If you notice in the floor plan above, along the right wall of the family room is the laundry room and a similarly shaped space, which is where we have the HVAC and water heater.  Both spaces have bi-fold doors, but while the laundry has solid doors, the HVAC closet has louvered doors.  This inconsistency is glaring to me.  I also LOATHE having doors in front of the laundry, as they get in the way of the front loading machines and they block the back door.  It brings me back to the YHL laundry nook -- what if we just got rid of the laundry doors altogether?  I love the idea of knocking out that wall that closes off the current laundry closet, and just installing some pretty storage concealing items, blinds or otherwise.

So, the question:  Obviously the ugly HVAC needs to remain concealed, but assuming we can close off the family room from the foyer, would it be weird to have an exposed laundry room in the family room, even if it were as cute as the inspiration?  What do you think?

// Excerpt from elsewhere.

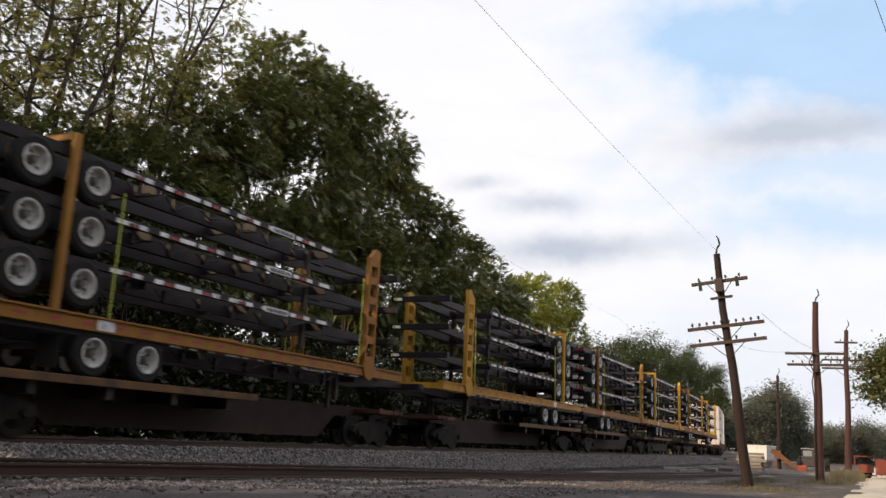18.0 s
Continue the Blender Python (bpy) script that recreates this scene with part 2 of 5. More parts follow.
rail_steel = mat("rail_steel", (0.05, 0.027, 0.021), 0.65, 0.1, vary=0.25, scale=2, dirt=(0.06, 0.028, 0.019), dirt_amount=0.6, dirt_scale=3)
rail_shine = mat("rail_shine", (0.50, 0.47, 0.44), 0.25, 0.9, vary=0.08)
tie_wood = mat("tie_wood", (0.055, 0.045, 0.04), 0.95, vary=0.35, scale=4, stretch=(1, 0.4, 1), bump=0.5, bump_scale=18, tint=0.3)
stone_grey = mat("ballast_stone", (0.155, 0.138, 0.140), 0.9, vary=0.2, scale=8, tint=0.65, bump=0.4, bump_scale=50, islands=True)
# pinkish gravel with sunlight put into its raised base colour
stone_sunlit = mat("sunlit_gravel_stone", (0.27, 0.215, 0.195), 0.9, vary=0.2, scale=8, tint=0.5, bump=0.4, bump_scale=50, islands=True)
stone_pink = mat("gravel_stone", (0.125, 0.103, 0.100), 0.9, vary=0.2, scale=8, tint=0.4, bump=0.4, bump_scale=50, islands=True)
dull_weed = mat("dull_weed", (0.085, 0.082, 0.045), 0.9, vary=0.2, scale=2, tint=0.35, translucent=0.2, islands=True)
straw = mat("dry_grass", (0.17, 0.15, 0.10), 0.9, vary=0.2, scale=2, tint=0.35, translucent=0.3, islands=True)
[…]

*Speaking of fluffy books, can we talk about Maine?  I loved Commencement, so I was really excited to read the latest from J. Courtney Sullivan.  And I really enjoyed reading it; I was amazed by the author's ability to get in the head of each character and really make their personalities, flaws, and emotions translate for the reader.  I thought there was so much potential for the story, too -- so many ways for it to develop.  And then it just ... ended.  Abruptly.  Though the book provides plenty of conflict, there is no climax that would spur a resolution.  Perhaps that was the author's point, given that the family and its dysfunction were portrayed pretty realistically, and in a real family, things are rarely concluded neatly.  However, as a reader, it felt unfinished and therefore was unsatisfying.

Next up:  A friend recommended The Hunger Games.  Yea or nay?

1 comments:

Kimmeh said...

Few thoughts 1) Laurie loved the Hunger Games and highly recommended it. I have not read it so don't know... I just finished Freakonomics (fun) and The Help (which I really loved... but that might be the southern in me). 2) commenting on 4 year old posts at 2 in the morning - WHO WOULD DO THAT???!!! I note this is not yet a year old post. :) 3) I love the French doors/exposed laundry room idea. I note that your latest post has something about hitting a pipe which doing such renovations... so assume you took my advice (which I may not yet have given) and went for it... but be weary about potentially hitting a pipe!!